Beachtet werden sollte dabei, dass im Elitensurvey nur die Perspektive der Personen berichtet werden kann, die erfolgreich eine Elitenposition erreicht haben. Dennoch ist auffällig, dass mit 49,4 Prozent der westdeutschen Eliten ein deutlich größerer Anteil überhaupt keine Benachteiligungen erfahren hat, während es bei den ostdeutschen in dieser Kategorie nur 26,7 Prozent sind. Durchschnittlich nehmen die ostdeutschen Eliten demnach signifikant häufiger Benachteiligungen auf dem Karriereweg wahr.
Diesen Werten entsprechend bewerten 17,7 Prozent der ostdeutschen Eliten ihre Herkunft als starken oder sehr starken Nachteil für ihre Karriere. Ein deutlich größerer Anteil (39,5 Prozent) sieht die ostdeutsche Herkunft hingegen sogar als Vorteil an. 42,9 Prozent der ostdeutschen Spitzenführungskräfte sind der Ansicht, dass ihre Herkunft keinen Einfluss auf ihre Karriere gehabt hat.
Ostdeutsche Eliten unterstützen Maßnahmen zum Abbau der Unterrepräsentation Ostdeutscher stärker. Über alle Befragten hinweg erfahren konkrete Maßnahmen jedoch geringe Unterstützung.

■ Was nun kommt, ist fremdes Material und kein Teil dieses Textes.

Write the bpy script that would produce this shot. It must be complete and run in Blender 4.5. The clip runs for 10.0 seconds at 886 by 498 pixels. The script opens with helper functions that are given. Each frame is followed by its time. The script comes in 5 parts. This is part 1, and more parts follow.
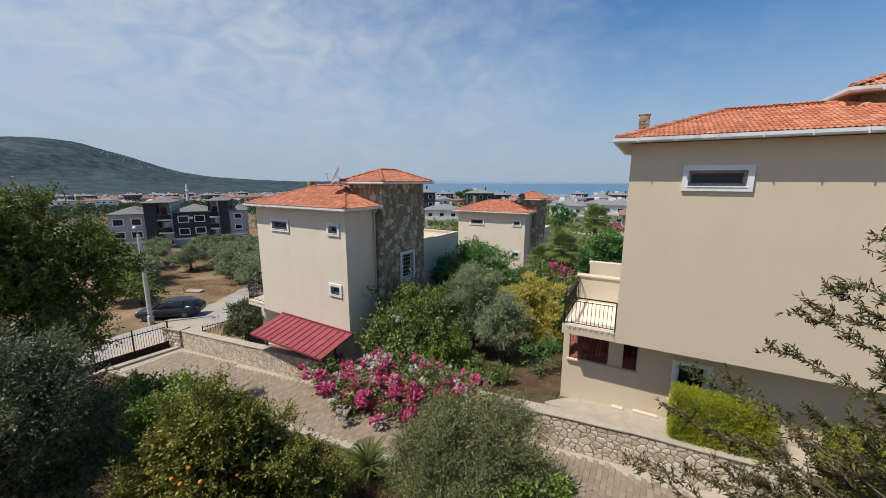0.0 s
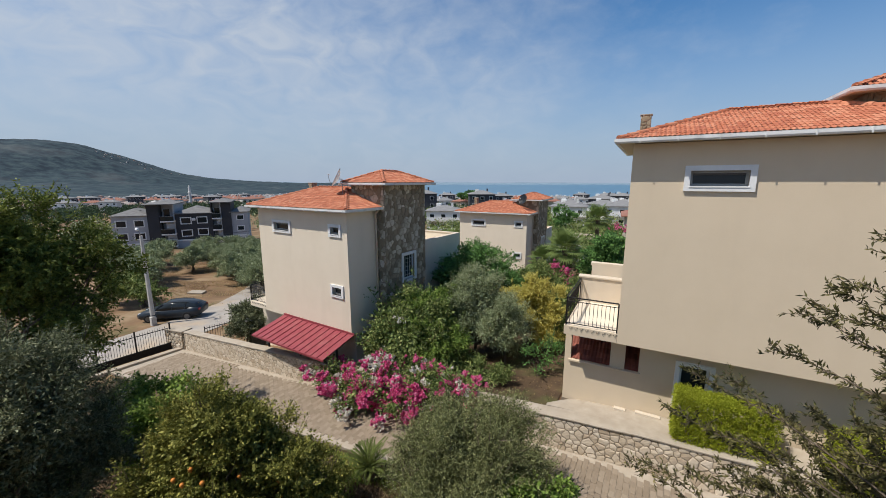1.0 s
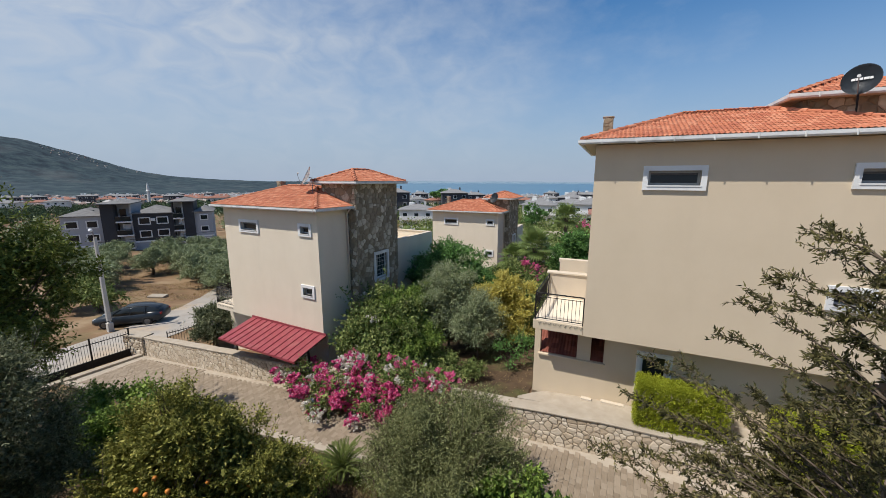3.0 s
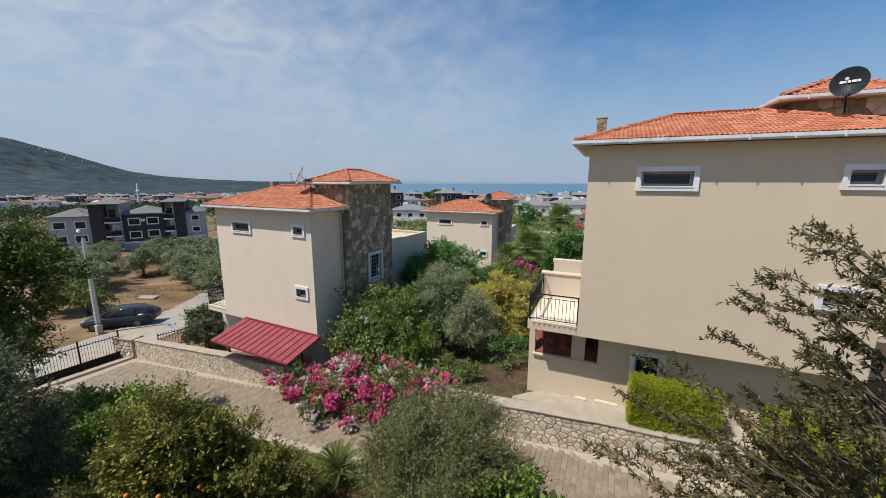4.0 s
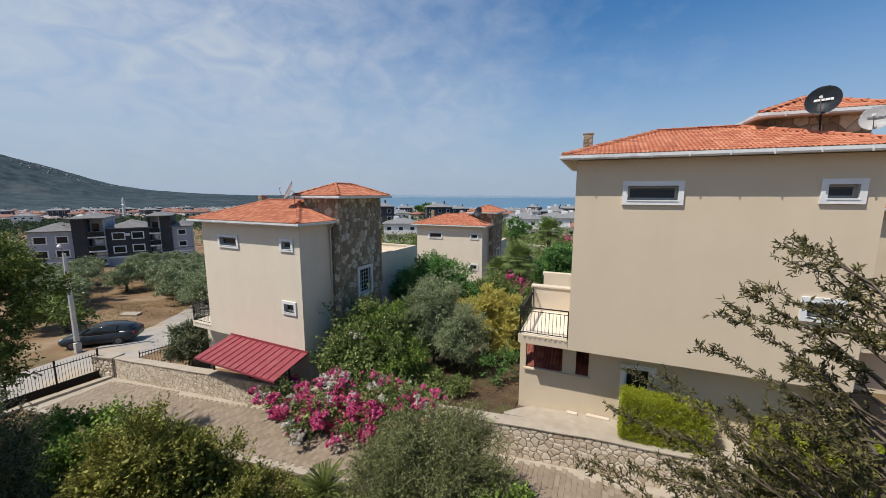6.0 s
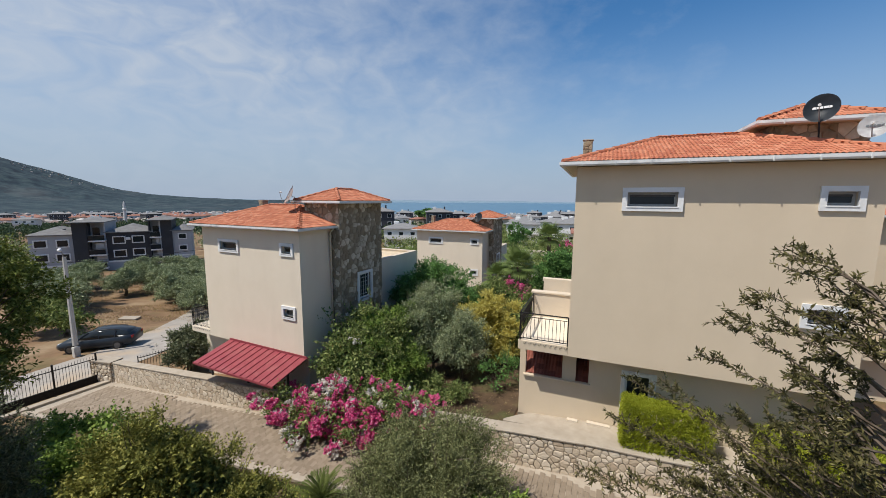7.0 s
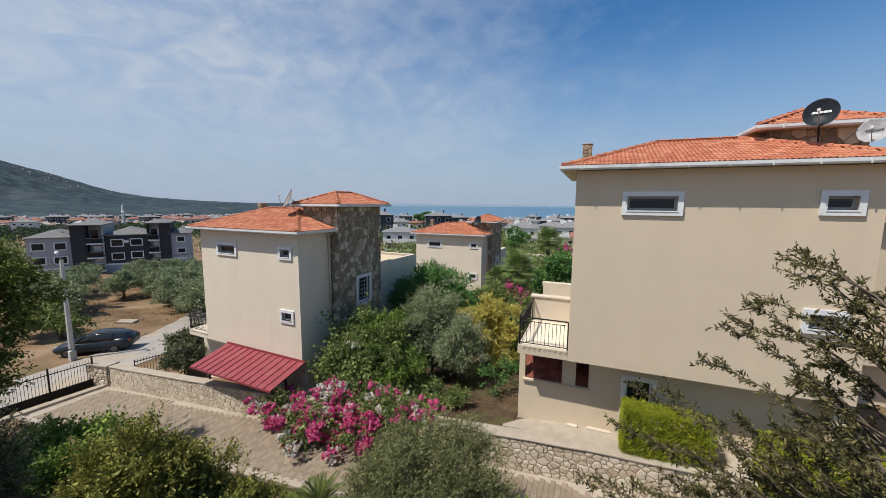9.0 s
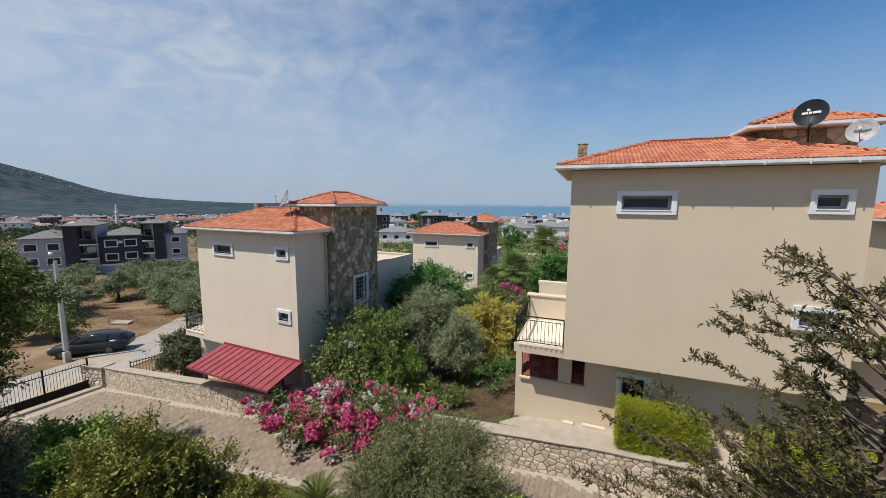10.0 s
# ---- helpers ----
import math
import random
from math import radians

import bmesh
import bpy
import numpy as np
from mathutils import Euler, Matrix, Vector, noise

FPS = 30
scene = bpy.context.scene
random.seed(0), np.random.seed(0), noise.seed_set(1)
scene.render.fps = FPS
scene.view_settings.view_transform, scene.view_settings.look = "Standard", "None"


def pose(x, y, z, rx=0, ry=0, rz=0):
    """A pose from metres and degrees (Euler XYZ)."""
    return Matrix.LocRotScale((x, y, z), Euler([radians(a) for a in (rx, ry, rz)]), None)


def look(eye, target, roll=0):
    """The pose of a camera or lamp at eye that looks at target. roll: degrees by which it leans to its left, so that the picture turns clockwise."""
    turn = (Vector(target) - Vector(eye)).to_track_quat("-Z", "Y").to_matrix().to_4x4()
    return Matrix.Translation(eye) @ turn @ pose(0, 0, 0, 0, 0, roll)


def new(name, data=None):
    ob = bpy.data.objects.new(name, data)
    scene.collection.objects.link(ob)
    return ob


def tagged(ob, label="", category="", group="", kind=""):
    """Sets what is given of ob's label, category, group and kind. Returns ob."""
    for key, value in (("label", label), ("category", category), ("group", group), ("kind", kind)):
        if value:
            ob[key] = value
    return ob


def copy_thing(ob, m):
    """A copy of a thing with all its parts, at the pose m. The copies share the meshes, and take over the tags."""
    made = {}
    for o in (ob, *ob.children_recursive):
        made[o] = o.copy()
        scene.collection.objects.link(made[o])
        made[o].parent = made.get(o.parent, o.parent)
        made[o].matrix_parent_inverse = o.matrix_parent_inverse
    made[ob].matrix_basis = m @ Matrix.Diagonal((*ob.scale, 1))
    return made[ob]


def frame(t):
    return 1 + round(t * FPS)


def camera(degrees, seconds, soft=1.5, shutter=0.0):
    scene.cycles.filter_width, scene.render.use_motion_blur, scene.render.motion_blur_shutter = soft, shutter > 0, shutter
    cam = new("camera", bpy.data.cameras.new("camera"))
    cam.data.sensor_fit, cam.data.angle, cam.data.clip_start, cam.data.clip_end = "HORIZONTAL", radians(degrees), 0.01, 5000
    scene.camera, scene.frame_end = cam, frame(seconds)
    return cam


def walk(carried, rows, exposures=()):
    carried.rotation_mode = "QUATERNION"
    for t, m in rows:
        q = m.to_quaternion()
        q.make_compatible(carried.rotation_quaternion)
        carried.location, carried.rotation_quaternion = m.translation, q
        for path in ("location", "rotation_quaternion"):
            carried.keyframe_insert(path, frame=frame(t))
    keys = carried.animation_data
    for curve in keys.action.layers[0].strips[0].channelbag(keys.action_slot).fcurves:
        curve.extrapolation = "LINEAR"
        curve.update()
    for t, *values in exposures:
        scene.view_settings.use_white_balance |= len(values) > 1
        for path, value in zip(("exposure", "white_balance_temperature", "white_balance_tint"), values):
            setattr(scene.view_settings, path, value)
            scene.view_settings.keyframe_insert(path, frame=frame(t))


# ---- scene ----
PATH = [  # seconds, x, y, z, yaw, pitch, roll
    (0, -0.0, 0.0, 7.5, 30.0, -10.482, -0.076),
    (0.5, -0.0, 0.018, 7.494, 30.4, -10.366, -0.063),
    (1, 0.008, 0.014, 7.491, 30.253, -10.307, 0.05),
    (1.5, 0.038, -0.014, 7.493, 28.036, -10.338, 0.083),
    (2, 0.095, -0.062, 7.498, 26.724, -10.333, 0.202),
    (2.5, 0.129, -0.08, 7.496, 26.44, -10.461, 0.079),
    (4, 0.09, -0.063, 7.504, 25.174, -10.454, -0.125),
    (4.5, 0.082, -0.059, 7.511, 24.589, -10.462, -0.031),
    (5, 0.091, -0.052, 7.511, 23.868, -10.164, 0.095),
    (5.5, 0.1, -0.026, 7.511, 23.725, -9.209, 0.066),
    (7, 0.115, -0.012, 7.525, 23.792, -7.578, -0.329),
    (7.5, 0.11, -0.014, 7.527, 23.939, -7.36, -0.333),
    (8, 0.106, -0.012, 7.526, 24.032, -7.033, -0.312),
    (8.5, 0.098, 0.005, 7.523, 24.013, -6.99, -0.26),
    (9, 0.084, 0.032, 7.522, 23.653, -7.023, -0.474),
    (9.5, 0.099, -0.004, 7.519, 23.459, -7.001, -0.311),
    (10, 0.102, -0.049, 7.521, 23.066, -7.07, -0.357),
]
cam = camera(100.19, 10.0, soft=0.5)
EXPOSURES = [(0.0, 0.0), (10.0, 0.0)]
walk(cam, [(t, pose(x, y, z, 90 + p, r, w)) for t, x, y, z, w, p, r in PATH], EXPOSURES)

# ---- world, sun ----
TO_SUN = Vector((-0.85, -1.0, 2.25)).normalized()
world = bpy.data.worlds.new("world")
scene.world = world
world.use_nodes = True
wn, wl = world.node_tree.nodes, world.node_tree.links
sky = wn.new("ShaderNodeTexSky")
sky.sky_type, sky.sun_disc = "NISHITA", False
sky.sun_elevation, sky.sun_rotation = math.asin(TO_SUN.z), math.atan2(TO_SUN.x, TO_SUN.y)
sky.air_density, sky.dust_density, sky.ozone_density = 1.0, 0.2, 2.5
SKY_STRENGTH = 0.085
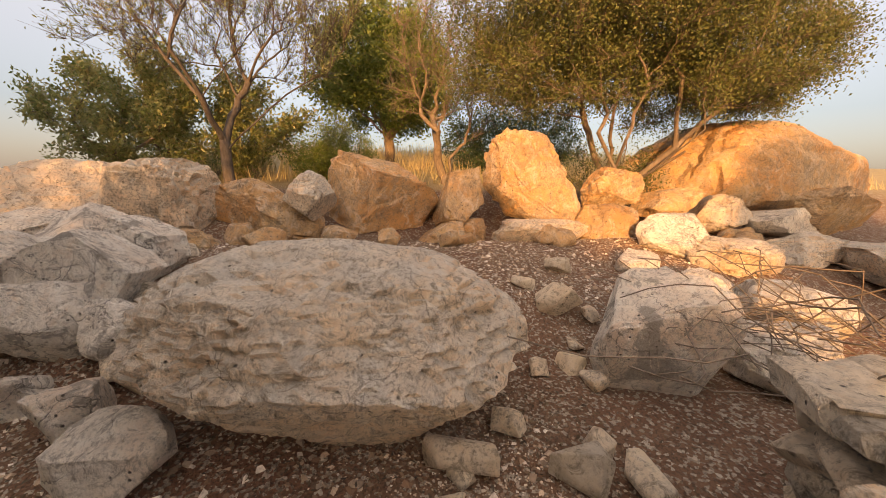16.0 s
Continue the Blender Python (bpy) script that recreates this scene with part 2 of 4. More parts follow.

Der weichen Forderung, dass die Stimmen von Ostdeutschen in der öffentlichen Diskussion mehr Gehör geschenkt werden sollte, unterstützen 84 Prozent der ostdeutschen und 69 Prozent der westdeutschen Eliten. Eine Quote für Ostdeutsche in Führungspositionen fordern lediglich zwölf Prozent der Ostdeutschen und drei Prozent der Westdeutschen. 55 Prozent der westdeutschen Eliten (28 Prozent der ostdeutschen) gehen davon aus, dass sich das Problem der Unterrepräsentation mit der Zeit von allein lösen wird und 36 Prozent (vs. zehn Prozent der Ostdeutschen) denken, dass keine Notwendigkeit besteht den Anteil der Ostdeutschen in Führungspositionen zu erhöhen.